**Problem requirements**. Only the pictures are omitted; repeat all other data exactly.

**Material provided**.
- - - - - - -

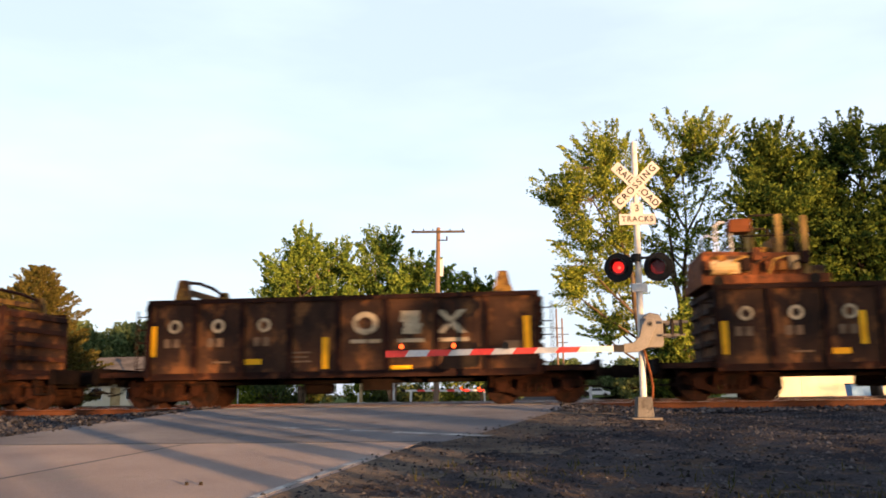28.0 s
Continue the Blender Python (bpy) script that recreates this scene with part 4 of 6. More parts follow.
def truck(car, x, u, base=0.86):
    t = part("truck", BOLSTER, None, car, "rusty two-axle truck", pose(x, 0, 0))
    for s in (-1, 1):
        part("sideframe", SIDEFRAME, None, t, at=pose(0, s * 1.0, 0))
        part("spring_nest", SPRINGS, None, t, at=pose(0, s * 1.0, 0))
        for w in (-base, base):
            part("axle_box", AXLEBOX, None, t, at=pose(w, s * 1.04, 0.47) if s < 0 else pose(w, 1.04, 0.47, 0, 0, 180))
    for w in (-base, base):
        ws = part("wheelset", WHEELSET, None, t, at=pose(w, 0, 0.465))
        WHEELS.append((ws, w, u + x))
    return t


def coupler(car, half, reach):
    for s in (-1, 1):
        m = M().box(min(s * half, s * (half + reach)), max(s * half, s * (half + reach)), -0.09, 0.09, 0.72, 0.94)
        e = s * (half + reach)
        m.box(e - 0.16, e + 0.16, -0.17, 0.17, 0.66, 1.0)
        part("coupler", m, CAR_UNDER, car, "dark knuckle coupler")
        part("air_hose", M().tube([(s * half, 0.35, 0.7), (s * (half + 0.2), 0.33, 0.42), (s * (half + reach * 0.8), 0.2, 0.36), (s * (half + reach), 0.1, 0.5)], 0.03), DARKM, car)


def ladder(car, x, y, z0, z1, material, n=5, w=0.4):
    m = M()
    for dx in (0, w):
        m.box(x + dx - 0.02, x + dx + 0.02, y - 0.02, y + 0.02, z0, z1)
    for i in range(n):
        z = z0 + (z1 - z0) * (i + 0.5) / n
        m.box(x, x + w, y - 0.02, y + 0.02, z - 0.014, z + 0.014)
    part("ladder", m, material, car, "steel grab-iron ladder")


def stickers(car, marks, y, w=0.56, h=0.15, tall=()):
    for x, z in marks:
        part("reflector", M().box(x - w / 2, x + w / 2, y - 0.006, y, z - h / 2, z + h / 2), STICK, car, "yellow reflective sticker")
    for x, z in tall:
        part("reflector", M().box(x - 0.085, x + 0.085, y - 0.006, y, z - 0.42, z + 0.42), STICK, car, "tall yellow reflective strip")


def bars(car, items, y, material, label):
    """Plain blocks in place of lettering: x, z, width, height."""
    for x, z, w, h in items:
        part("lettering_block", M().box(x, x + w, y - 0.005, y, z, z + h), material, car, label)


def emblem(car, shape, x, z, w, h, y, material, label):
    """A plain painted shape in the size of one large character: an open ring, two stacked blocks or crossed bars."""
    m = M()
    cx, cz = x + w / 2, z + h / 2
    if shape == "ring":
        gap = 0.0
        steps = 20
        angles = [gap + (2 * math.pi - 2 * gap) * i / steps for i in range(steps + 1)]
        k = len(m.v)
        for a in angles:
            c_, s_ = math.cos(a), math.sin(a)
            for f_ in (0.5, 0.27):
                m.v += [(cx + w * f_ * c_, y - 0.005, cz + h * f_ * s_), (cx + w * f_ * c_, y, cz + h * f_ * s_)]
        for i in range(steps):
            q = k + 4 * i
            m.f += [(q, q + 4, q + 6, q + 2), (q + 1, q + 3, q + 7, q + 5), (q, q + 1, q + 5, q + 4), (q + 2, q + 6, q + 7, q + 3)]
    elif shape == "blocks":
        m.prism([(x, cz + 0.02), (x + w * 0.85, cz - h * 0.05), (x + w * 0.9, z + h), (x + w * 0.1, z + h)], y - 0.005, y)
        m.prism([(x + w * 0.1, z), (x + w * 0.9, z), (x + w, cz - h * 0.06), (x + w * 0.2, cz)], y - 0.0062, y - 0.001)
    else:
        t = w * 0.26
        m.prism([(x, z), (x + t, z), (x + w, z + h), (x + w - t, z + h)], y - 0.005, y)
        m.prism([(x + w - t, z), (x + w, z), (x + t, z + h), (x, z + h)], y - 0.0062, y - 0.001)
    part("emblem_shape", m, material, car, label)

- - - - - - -

**Reply to the exercise**.
28.0 s
Continue the Blender Python (bpy) script that recreates this scene with part 4 of 6. More parts follow.
def truck(car, x, u, base=0.86):
    t = part("truck", BOLSTER, None, car, "rusty two-axle truck", pose(x, 0, 0))
    for s in (-1, 1):
        part("sideframe", SIDEFRAME, None, t, at=pose(0, s * 1.0, 0))
        part("spring_nest", SPRINGS, None, t, at=pose(0, s * 1.0, 0))
        for w in (-base, base):
            part("axle_box", AXLEBOX, None, t, at=pose(w, s * 1.04, 0.47) if s < 0 else pose(w, 1.04, 0.47, 0, 0, 180))
    for w in (-base, base):
        ws = part("wheelset", WHEELSET, None, t, at=pose(w, 0, 0.465))
        WHEELS.append((ws, w, u + x))
    return t


def coupler(car, half, reach):
    for s in (-1, 1):
        m = M().box(min(s * half, s * (half + reach)), max(s * half, s * (half + reach)), -0.09, 0.09, 0.72, 0.94)
        e = s * (half + reach)
        m.box(e - 0.16, e + 0.16, -0.17, 0.17, 0.66, 1.0)
        part("coupler", m, CAR_UNDER, car, "dark knuckle coupler")
        part("air_hose", M().tube([(s * half, 0.35, 0.7), (s * (half + 0.2), 0.33, 0.42), (s * (half + reach * 0.8), 0.2, 0.36), (s * (half + reach), 0.1, 0.5)], 0.03), DARKM, car)


def ladder(car, x, y, z0, z1, material, n=5, w=0.4):
    m = M()
    for dx in (0, w):
        m.box(x + dx - 0.02, x + dx + 0.02, y - 0.02, y + 0.02, z0, z1)
    for i in range(n):
        z = z0 + (z1 - z0) * (i + 0.5) / n
        m.box(x, x + w, y - 0.02, y + 0.02, z - 0.014, z + 0.014)
    part("ladder", m, material, car, "steel grab-iron ladder")


def stickers(car, marks, y, w=0.56, h=0.15, tall=()):
    for x, z in marks:
        part("reflector", M().box(x - w / 2, x + w / 2, y - 0.006, y, z - h / 2, z + h / 2), STICK, car, "yellow reflective sticker")
    for x, z in tall:
        part("reflector", M().box(x - 0.085, x + 0.085, y - 0.006, y, z - 0.42, z + 0.42), STICK, car, "tall yellow reflective strip")


def bars(car, items, y, material, label):
    """Plain blocks in place of lettering: x, z, width, height."""
    for x, z, w, h in items:
        part("lettering_block", M().box(x, x + w, y - 0.005, y, z, z + h), material, car, label)


def emblem(car, shape, x, z, w, h, y, material, label):
    """A plain painted shape in the size of one large character: an open ring, two stacked blocks or crossed bars."""
    m = M()
    cx, cz = x + w / 2, z + h / 2
    if shape == "ring":
        gap = 0.0
        steps = 20
        angles = [gap + (2 * math.pi - 2 * gap) * i / steps for i in range(steps + 1)]
        k = len(m.v)
        for a in angles:
            c_, s_ = math.cos(a), math.sin(a)
            for f_ in (0.5, 0.27):
                m.v += [(cx + w * f_ * c_, y - 0.005, cz + h * f_ * s_), (cx + w * f_ * c_, y, cz + h * f_ * s_)]
        for i in range(steps):
            q = k + 4 * i
            m.f += [(q, q + 4, q + 6, q + 2), (q + 1, q + 3, q + 7, q + 5), (q, q + 1, q + 5, q + 4), (q + 2, q + 6, q + 7, q + 3)]
    elif shape == "blocks":
        m.prism([(x, cz + 0.02), (x + w * 0.85, cz - h * 0.05), (x + w * 0.9, z + h), (x + w * 0.1, z + h)], y - 0.005, y)
        m.prism([(x + w * 0.1, z), (x + w * 0.9, z), (x + w, cz - h * 0.06), (x + w * 0.2, cz)], y - 0.0062, y - 0.001)
    else:
        t = w * 0.26
        m.prism([(x, z), (x + t, z), (x + w, z + h), (x + w - t, z + h)], y - 0.005, y)
        m.prism([(x + w - t, z), (x + w, z), (x + t, z + h), (x, z + h)], y - 0.0062, y - 0.001)
    part("emblem_shape", m, material, car, label)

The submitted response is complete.